The article is a good illustration of an unappreciated fact about most complex
behavioral disorders: the disorders are so polygenic and multifactorial in
origin that two patients can have the same diagnosed disorder, based on the
most current diagnostic criteria, and still have very different courses of
disease progression. It appears some difference in Professor Saks's genes or
childhood environment (or, most likely, both) spared her from some of the most
debilitating effects of schizophrenia and gave her the opportunity to practice
introspection on a mental disorder rarely looked at from the inside.

"COOK: Have you ever been treated against your will, and, if so, can you
explain the circumstances and the effect this had on you?

"SAKS: I have been subjected to the use of force on numerous occasions. In the
first instance, I was hospitalized against my will. I was said to be dangerous
to myself and dangerous to others.
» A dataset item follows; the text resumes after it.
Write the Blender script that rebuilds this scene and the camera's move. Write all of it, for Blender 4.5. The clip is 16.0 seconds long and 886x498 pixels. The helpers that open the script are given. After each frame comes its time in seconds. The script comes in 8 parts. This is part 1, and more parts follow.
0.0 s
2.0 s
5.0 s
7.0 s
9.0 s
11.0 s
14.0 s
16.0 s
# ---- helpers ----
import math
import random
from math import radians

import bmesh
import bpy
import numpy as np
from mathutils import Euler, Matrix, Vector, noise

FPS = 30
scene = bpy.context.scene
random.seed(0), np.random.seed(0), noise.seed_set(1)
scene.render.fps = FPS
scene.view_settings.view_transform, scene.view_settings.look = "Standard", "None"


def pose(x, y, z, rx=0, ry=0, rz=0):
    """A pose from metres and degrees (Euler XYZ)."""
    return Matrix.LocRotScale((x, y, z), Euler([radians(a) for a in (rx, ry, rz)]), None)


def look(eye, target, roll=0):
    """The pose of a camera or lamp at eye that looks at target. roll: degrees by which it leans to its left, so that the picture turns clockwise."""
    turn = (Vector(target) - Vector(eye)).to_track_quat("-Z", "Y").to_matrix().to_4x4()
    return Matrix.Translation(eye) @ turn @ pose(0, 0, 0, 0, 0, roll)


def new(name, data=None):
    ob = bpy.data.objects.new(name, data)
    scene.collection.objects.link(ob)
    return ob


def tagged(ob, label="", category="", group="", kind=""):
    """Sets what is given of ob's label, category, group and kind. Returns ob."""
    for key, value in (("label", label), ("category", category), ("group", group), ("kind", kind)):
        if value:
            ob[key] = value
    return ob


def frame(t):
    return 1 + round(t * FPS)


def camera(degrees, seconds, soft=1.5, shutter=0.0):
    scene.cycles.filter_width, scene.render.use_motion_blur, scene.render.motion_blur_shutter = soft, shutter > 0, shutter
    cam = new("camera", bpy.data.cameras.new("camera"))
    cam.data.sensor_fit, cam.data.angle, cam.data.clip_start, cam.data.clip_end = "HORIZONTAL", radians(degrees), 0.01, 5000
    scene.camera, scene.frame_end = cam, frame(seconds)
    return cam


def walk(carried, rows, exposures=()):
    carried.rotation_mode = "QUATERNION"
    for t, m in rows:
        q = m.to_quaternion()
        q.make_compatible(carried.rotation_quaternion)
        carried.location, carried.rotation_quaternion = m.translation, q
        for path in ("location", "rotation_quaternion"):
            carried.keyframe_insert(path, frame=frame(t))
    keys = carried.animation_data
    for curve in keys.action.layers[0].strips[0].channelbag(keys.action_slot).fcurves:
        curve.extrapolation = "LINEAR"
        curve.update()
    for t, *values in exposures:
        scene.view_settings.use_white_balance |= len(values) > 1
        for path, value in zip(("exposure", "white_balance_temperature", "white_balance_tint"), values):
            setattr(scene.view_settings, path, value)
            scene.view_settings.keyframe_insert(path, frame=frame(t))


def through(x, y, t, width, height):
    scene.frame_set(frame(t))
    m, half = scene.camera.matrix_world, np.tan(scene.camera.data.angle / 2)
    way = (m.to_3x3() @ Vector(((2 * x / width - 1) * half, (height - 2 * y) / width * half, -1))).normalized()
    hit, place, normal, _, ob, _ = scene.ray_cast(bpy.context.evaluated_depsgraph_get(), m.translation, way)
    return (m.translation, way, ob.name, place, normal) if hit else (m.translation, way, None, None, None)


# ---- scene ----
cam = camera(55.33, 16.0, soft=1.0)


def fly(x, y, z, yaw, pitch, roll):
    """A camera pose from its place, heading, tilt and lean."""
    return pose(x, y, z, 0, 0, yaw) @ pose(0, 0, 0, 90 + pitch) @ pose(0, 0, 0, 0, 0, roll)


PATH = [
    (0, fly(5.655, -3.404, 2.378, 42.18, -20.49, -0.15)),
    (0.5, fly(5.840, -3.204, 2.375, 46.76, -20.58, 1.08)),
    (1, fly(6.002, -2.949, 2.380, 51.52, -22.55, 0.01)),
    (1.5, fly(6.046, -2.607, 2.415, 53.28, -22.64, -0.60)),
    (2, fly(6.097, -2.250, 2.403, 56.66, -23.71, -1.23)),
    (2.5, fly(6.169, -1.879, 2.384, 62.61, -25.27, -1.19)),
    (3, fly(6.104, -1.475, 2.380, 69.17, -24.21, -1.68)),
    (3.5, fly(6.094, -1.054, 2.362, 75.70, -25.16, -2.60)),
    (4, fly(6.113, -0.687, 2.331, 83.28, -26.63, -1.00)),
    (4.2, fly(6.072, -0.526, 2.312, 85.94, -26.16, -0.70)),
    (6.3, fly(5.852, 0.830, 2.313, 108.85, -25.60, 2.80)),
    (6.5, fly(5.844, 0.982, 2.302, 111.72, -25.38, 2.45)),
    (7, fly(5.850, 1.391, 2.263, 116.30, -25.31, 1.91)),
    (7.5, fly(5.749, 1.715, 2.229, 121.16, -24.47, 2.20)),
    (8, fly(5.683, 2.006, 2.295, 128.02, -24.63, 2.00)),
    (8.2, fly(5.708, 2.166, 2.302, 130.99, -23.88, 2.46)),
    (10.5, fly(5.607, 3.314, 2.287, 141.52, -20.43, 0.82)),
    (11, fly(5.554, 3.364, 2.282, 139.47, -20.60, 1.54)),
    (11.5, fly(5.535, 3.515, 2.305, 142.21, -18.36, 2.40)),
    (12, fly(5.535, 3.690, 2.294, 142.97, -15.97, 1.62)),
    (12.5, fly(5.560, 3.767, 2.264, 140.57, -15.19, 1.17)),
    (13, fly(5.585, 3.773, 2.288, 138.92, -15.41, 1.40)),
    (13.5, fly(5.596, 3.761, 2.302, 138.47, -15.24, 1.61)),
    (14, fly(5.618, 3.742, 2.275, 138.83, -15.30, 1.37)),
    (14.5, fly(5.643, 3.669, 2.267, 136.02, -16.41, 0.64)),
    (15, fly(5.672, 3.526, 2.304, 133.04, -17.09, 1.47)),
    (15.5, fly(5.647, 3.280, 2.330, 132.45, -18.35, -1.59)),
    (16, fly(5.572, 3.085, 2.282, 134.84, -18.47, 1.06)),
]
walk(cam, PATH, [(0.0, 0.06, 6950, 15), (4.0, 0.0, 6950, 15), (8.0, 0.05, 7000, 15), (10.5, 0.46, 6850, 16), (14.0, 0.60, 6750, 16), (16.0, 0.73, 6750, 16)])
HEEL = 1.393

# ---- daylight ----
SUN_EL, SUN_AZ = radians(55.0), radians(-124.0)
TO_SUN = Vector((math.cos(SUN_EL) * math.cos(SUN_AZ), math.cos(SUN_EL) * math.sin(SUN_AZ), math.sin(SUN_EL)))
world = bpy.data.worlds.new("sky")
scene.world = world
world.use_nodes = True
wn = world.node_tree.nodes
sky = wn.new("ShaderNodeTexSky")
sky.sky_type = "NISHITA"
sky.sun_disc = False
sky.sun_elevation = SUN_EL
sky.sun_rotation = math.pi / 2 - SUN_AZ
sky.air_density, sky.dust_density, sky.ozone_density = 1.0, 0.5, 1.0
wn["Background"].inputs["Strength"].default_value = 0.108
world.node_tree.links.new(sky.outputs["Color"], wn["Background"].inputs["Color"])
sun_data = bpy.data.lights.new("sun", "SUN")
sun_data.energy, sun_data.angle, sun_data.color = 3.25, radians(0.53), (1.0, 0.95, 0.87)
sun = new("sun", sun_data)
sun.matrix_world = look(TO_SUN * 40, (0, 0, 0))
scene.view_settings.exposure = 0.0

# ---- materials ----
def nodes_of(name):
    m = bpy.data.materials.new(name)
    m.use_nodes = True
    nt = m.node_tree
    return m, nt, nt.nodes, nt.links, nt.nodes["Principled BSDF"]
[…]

I was also said to be 'gravely disabled,'
and the reason given was I couldn’t do my Yale Law School homework!"

I'd like to know more details about who petitioned for her involuntary
treatment in that instance, and the legal procedures followed then. It seems
like a big leap to go from "the patient can't do law school homework" (many
high-functioning normal people can't do Yale Law School homework successfully)
to "the patient is a danger to self or to others," the legal standard for
involuntary treatment in most states. A lot of persons with mental illness are
chronically unemployed or underemployed but their relatives cannot
successfully get them treated.